If this neither-awake-nor-sleeping state of wakeful immobility persists, the mind eventually becomes fully alert, realises something has gone wrong, and activates the amygdala, the brain’s alarm system, which amplifies fear. Suddenly, the brain issues a fight-or-flight command which the body is unable to respond to. Panic sets in. This agonising state often generates the sort of hallucinatory experiences that people often mistake for the supernatural.Paranoia takes root in the form of ghosts or an evil presence. Explaining the reason behind this insistence, Pulkit says, “People often see negative things in sleep paralysis because our mind often interprets the whole experience as dreadful. This triggers a negative emotional fantasy sequence, and that is why people see all sorts of bizarre things.” In various cultures, beliefs connected to this phenomenon are accompanied by stories about mystical creatures such as the Mare, the Old Hag, the Incubus, and the Ghost pressing on the bed.
Battling the attack
I have found out from my own experience that although one can’t stop the onset of paralysis, one does have the power to regulate one’s thoughts in order to avert the imminent panic. Deep breathing is the best way of calming yourself, even as you tell yourself that this is a harmless illusion. These days, I use this technique to pull myself out of the experience which gets over in 10-15 seconds.
Pulkit echoes the same thought. “The first step is to relax, not fight the paralysis and accept it by telling yourself that it is not dreadful. This will transform the negative emotion into a positive one and will relax the mind.
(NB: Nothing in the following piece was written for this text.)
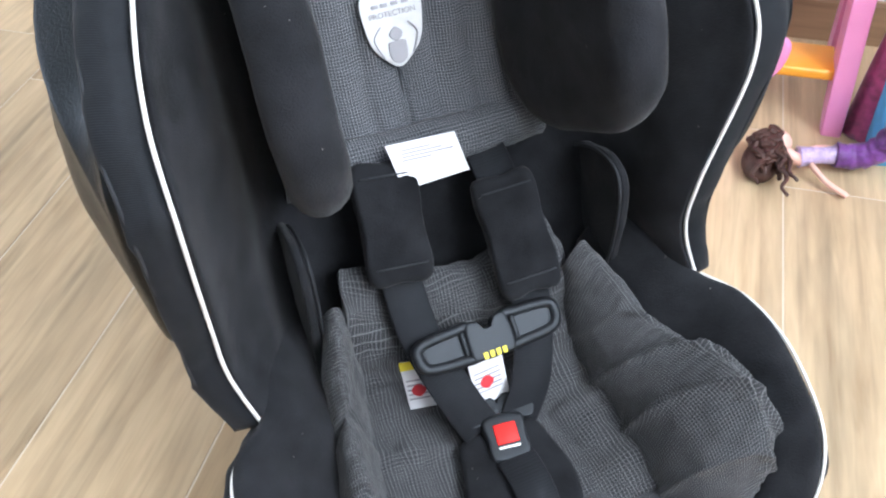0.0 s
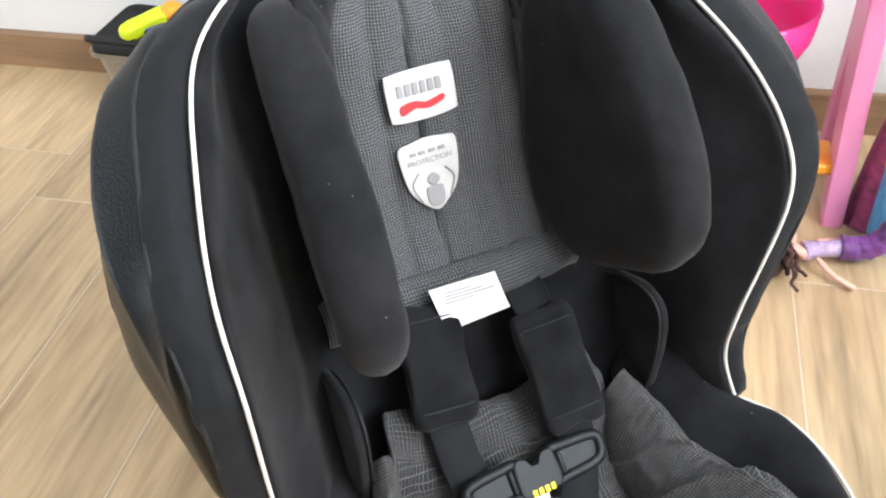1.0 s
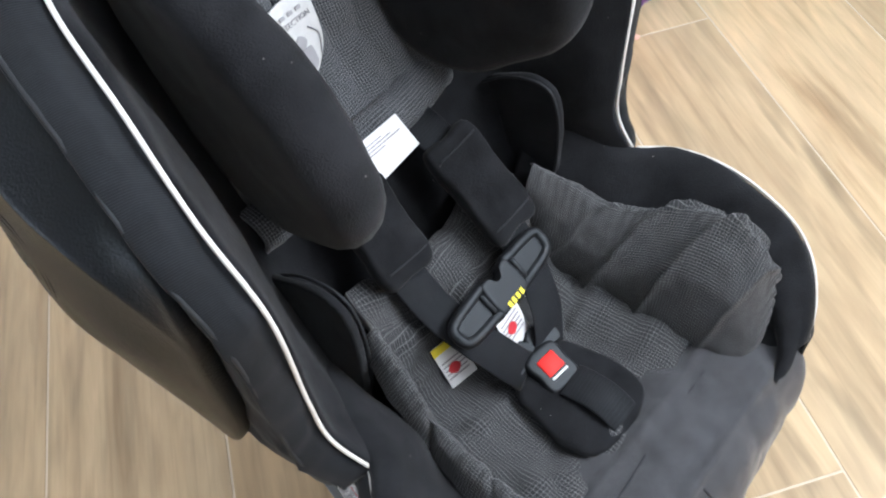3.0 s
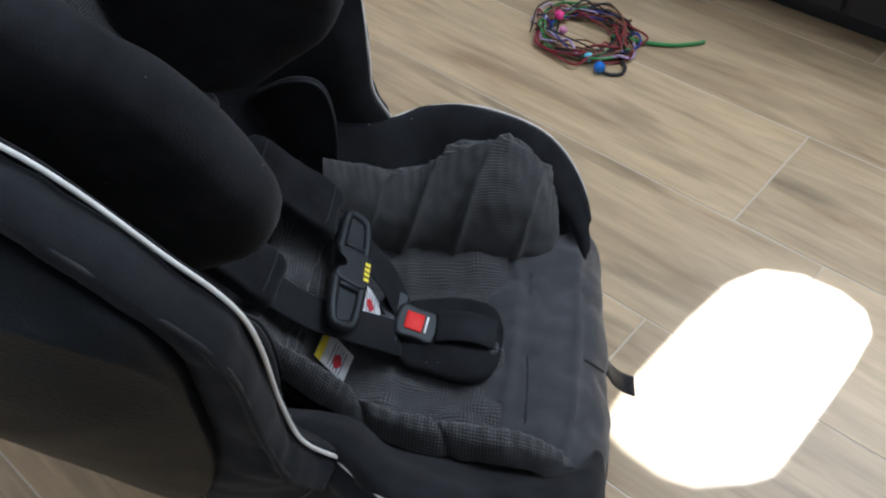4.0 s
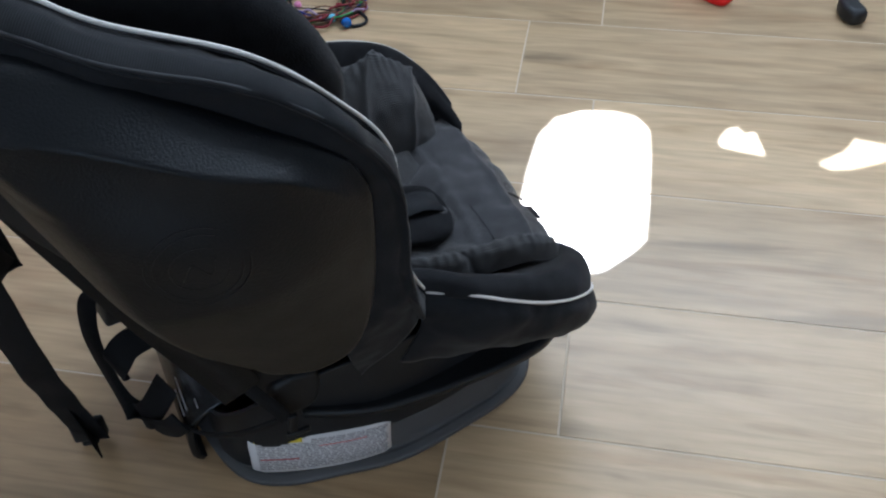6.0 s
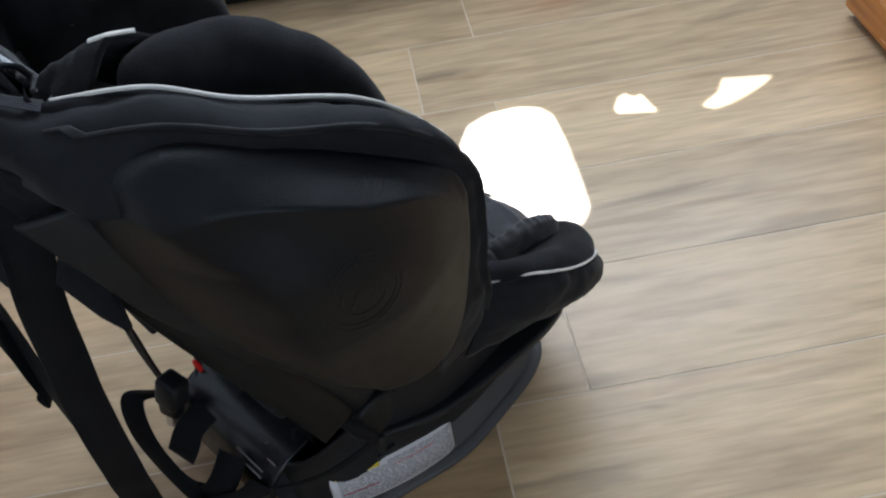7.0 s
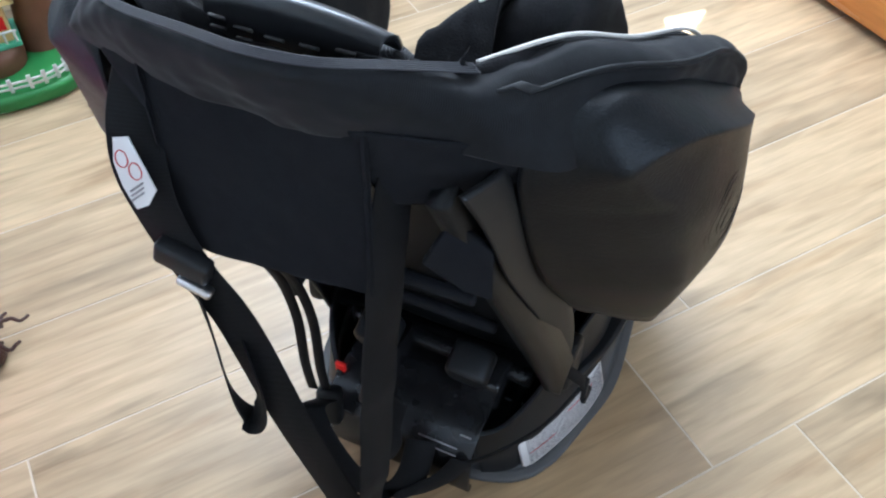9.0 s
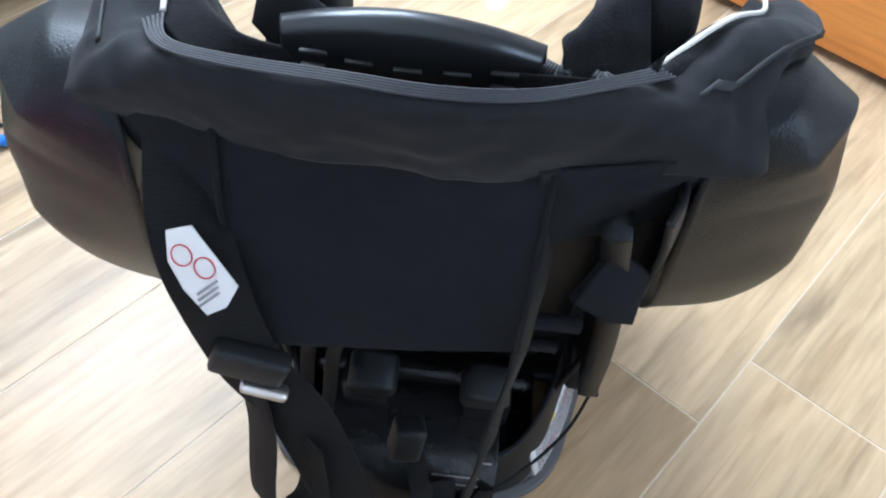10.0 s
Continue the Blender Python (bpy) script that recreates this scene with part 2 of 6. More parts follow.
SKIN = material("doll_vinyl", (0.78, 0.47, 0.38), 0.5, spread=0.05, scale=40)
HAIR = material("doll_hair", (0.05, 0.018, 0.011), 0.5, spread=0.4, scale=180, bump=0.8, bump_scale=400)
PURPLE = material("purple_satin", (0.13, 0.035, 0.19), 0.5, spread=0.75, scale=110, bump=0.7, bump_scale=190, sheen=0.3)
LILAC = material("lilac_satin", (0.5, 0.38, 0.6), 0.4, spread=0.4, scale=160, sheen=0.3)
CLEAR = material("cloudy_clear_plastic", (0.8, 0.82, 0.82), 0.3, spread=0.03, scale=20)
CLEAR.node_tree.nodes["Principled BSDF"].inputs["Transmission Weight"].default_value = 0.75
CARDBLUE = material("printed_card_blue", (0.1, 0.42, 0.7), 0.4, spread=0.45, scale=30)
SHADOWY = material("dark_cabinet", (0.012, 0.012, 0.013), 0.5, spread=0.2, scale=20)
CYAN = material("cyan_card", (0.03, 0.35, 0.5), 0.5, spread=0.12, scale=20)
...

This state can then take the person into an enriching fantasy or lucid dreaming,” he adds.
There are other coping strategies too which help in lowering the duration and intensity of the experience. Refrain from sleeping on your back as that can collapse the airways in your throat and deprive the lungs of oxygen, allowing only small spurts of oxygen intake. I remember waking up on my back through all the episodes I have had. Another way to break away from the experience is to make small movements like wriggling your toe. This sets your body free from paralysis and gets you back in control of it. However, the most effective way to deal with sleep paralysis is to get a clear understanding of it, and develop your own effective ways of waking yourself. It is also important to be reassured that many other people have it, and that you are not the lone sufferer.
Turning evil into fun
Frankly speaking, there is no sureshot way to put an end to sleep paralysis. It is one of those things that one learns to live with. And if one experiences sleep paralysis on a frequent basis, he might like to make most of the opportunity and enter the fascinating world of lucid dreaming. Lucid dreaming is a state where the person is aware that he is dreaming and actively manoeuvres his dreams in order to see what he wants to.
During sleep paralysis 95 per cent of the stage is set to start with lucid dreaming. Your body is deeply relaxed while the mind is awake. If you can master the initial paranoia, you could move into lucid dreaming without much effort. Lucid dreaming unlocks a whole new world of fascinating scenarios and untouched places. These dreams help you explore your creative pinnacle and work as inspirations in your real world.